I love the sign that marks the entrance into Maine on I95. "Maine: The way life should be." Every time I cross the Piscataqua bridge, I heave a big sigh of relief. I love Maine. Everything about it.
Today, I read a poll that says we are losing the battle in Maine for the ballot question that will take away marriage equality in that state. 46 to 48%. And that does not count for the people who will say they are for marriage equality but close the voting curtain and let their real feelings mark the ballot.
The reason why I love Maine so much is because people let other people be. There is an air of libertarian tolerance, not so much based in left wing, progressive thinking as it is in a none of your damn business mindset. I am, surprisingly, a very private person. I like my neighbors, love being able to stop and chat at times, but for the most part, I want to be left alone. I don't want anyone telling me what color I can or cannot paint my house, nor do I feel any need to control someone's choice.
Of course, I'll point out something ugly, but that's all I feel I have the right to do.
The question of marriage equality in Maine, to me, is just that. None of any one's business. It's a legal contract, no religious institution is bound by it, and it benefits families. The churches so adamant in discussion a political vote are risking their C3, nonprofit status. No one is making them do that and the laws are very clear.
I can't help but mention here in Massachusetts not only have we not had plagues of locusts, we also have all our churches. Not one was shut down or overrun by homosexual activists.

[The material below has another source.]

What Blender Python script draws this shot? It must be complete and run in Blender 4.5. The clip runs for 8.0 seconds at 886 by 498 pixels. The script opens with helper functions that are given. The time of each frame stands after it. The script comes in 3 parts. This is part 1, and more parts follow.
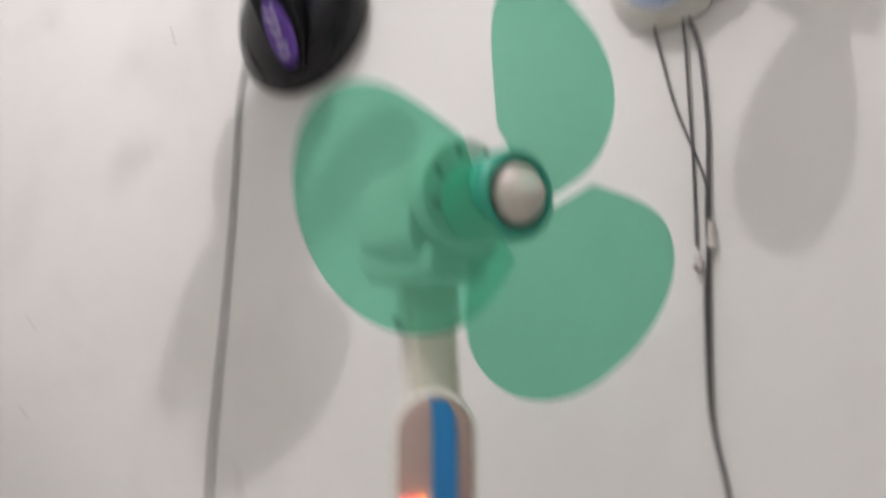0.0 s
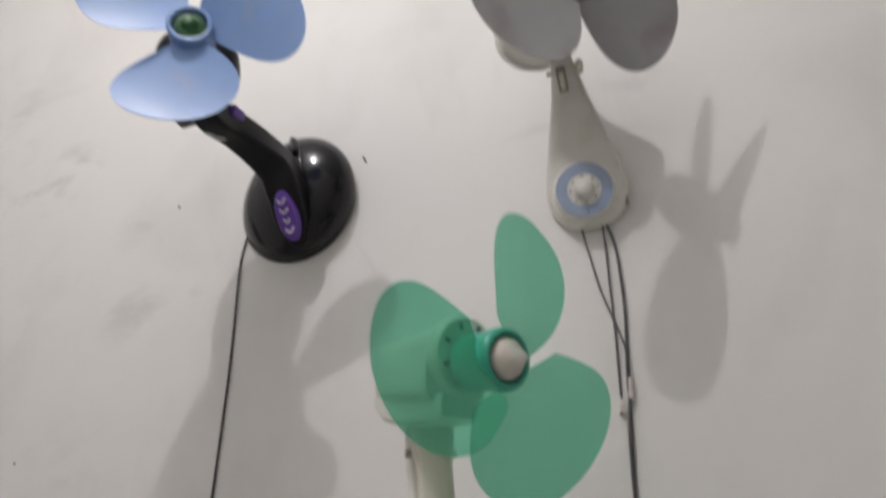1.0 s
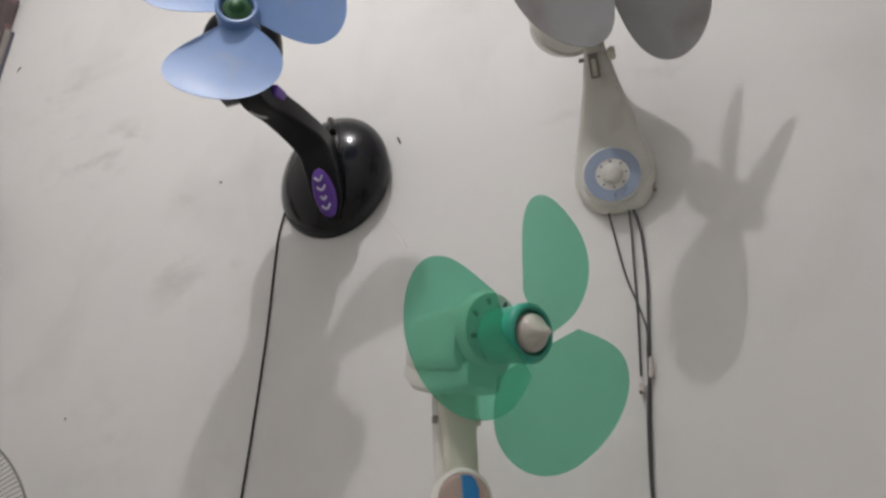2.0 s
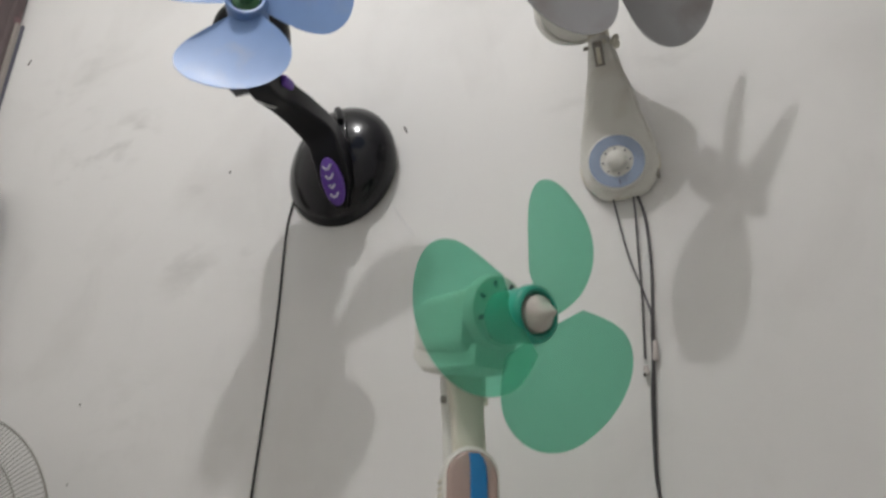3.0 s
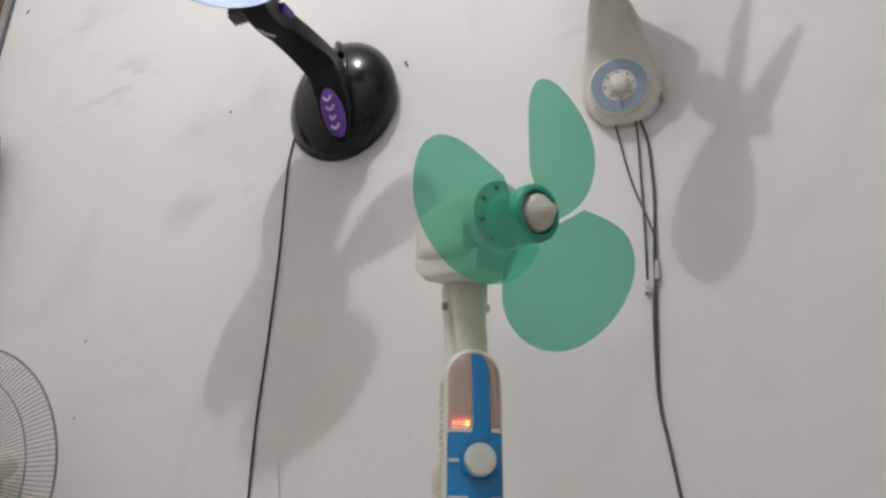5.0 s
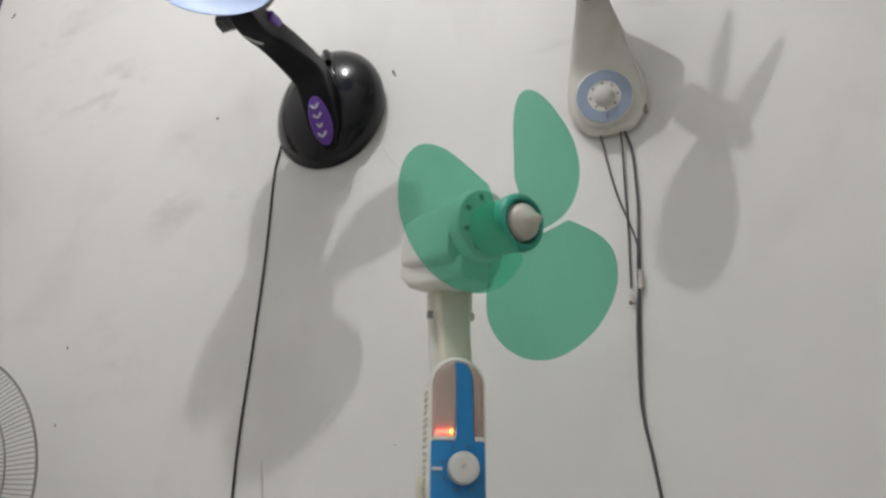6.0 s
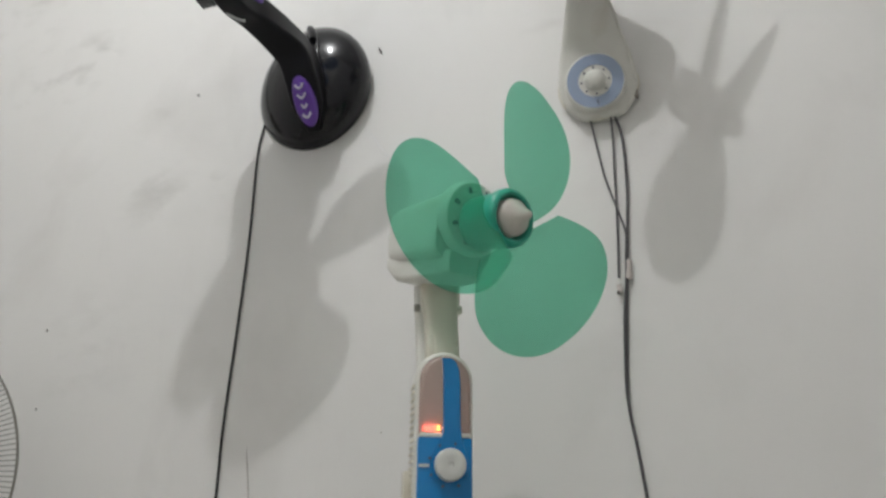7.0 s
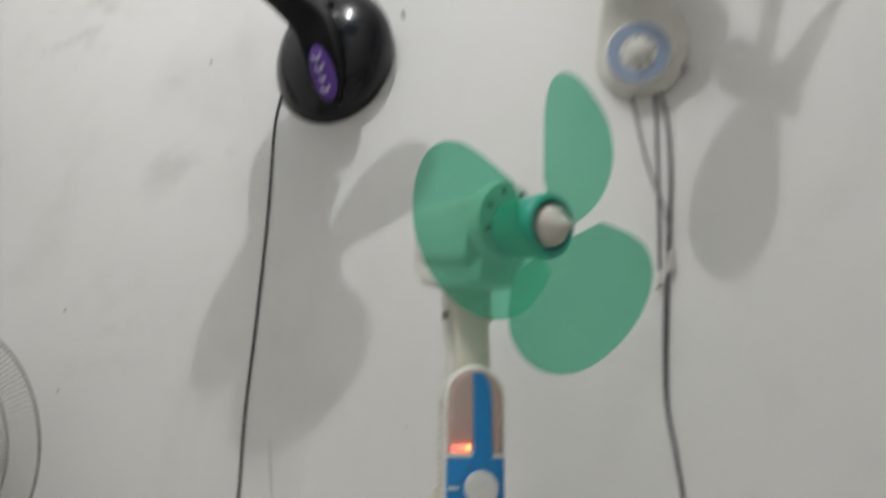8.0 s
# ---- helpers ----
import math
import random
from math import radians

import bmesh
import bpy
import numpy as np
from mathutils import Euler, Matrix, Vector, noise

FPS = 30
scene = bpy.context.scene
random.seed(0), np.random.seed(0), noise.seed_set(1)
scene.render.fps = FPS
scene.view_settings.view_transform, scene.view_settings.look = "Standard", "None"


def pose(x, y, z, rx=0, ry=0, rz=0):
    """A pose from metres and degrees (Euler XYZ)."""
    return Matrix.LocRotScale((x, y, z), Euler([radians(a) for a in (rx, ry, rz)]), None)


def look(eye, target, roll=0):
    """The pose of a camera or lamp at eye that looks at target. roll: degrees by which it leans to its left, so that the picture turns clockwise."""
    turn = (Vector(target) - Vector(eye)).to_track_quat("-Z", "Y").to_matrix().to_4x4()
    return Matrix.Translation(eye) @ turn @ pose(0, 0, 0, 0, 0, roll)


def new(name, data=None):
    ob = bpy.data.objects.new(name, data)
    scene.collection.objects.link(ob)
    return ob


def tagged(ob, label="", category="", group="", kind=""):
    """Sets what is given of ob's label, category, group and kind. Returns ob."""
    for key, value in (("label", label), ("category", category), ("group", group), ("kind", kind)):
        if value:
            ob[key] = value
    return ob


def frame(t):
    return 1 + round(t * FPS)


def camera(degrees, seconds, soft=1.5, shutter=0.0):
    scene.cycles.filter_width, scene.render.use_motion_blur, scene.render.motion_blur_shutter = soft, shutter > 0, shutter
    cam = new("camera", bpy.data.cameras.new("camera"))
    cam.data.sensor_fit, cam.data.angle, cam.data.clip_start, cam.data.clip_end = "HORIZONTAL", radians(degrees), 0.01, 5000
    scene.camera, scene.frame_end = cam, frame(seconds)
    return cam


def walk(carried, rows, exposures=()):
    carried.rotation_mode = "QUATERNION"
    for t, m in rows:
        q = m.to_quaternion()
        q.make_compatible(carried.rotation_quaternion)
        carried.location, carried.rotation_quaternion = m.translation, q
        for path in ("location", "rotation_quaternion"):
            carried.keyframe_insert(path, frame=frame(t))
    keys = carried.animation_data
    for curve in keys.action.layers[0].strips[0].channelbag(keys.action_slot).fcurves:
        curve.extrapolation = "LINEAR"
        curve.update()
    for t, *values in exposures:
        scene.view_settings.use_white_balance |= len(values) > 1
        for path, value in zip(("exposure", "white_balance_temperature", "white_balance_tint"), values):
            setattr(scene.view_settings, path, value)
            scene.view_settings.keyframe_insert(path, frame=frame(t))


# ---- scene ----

I don't know if anyone from the anti-equality side realizes this, but we are going to have families whether we have rights nor not. Our kids are going to go to public schools, whether or not the right to marry is repealed. Your kids are going to be sitting next to our kids in class. They will learn about different families. The chance to stop that... well... was never a possibility. You can fight to change the curriculum to include God, creationism, and prayer but our kids are still going to have two moms or two dads, and there isn't a damn thing you can do to change that.
So all those precious images of the little red school house where everyone was uniform and the same are over no matter what laws are passed. I've been to my kids classrooms and nary a single pink triangle or rainbow flag or utterance of anything LGBT has ever happened. But all the kids know my sons have two moms.
And you know, I still believe without the fear mongering and the ridiculous tactics of the other side, most Mainers wouldn't vote to change this. They would complain, gossip, argue but not change the law. Not because they don't care- oh, they care- but because a decision has been made, they voted those people in there to make such decisions and what is done is done.
Doesn't mean you can't think it's ugly, like the color of your neighbor's house. Just means you don't have a right to change it.
Let's face it, marriage rights are simply going to be a reality, one way- state by state- or another- with federal recognition. While I won't hold my breath waiting for the federal work to happen, I do believe it will. Soon.
Maine is a beautiful state. It long ago captured my heart. I believe people in that state, for the most part, are fair minded. I hope this November they vote to continue the live and let live atmosphere I have come to appreciate deeply.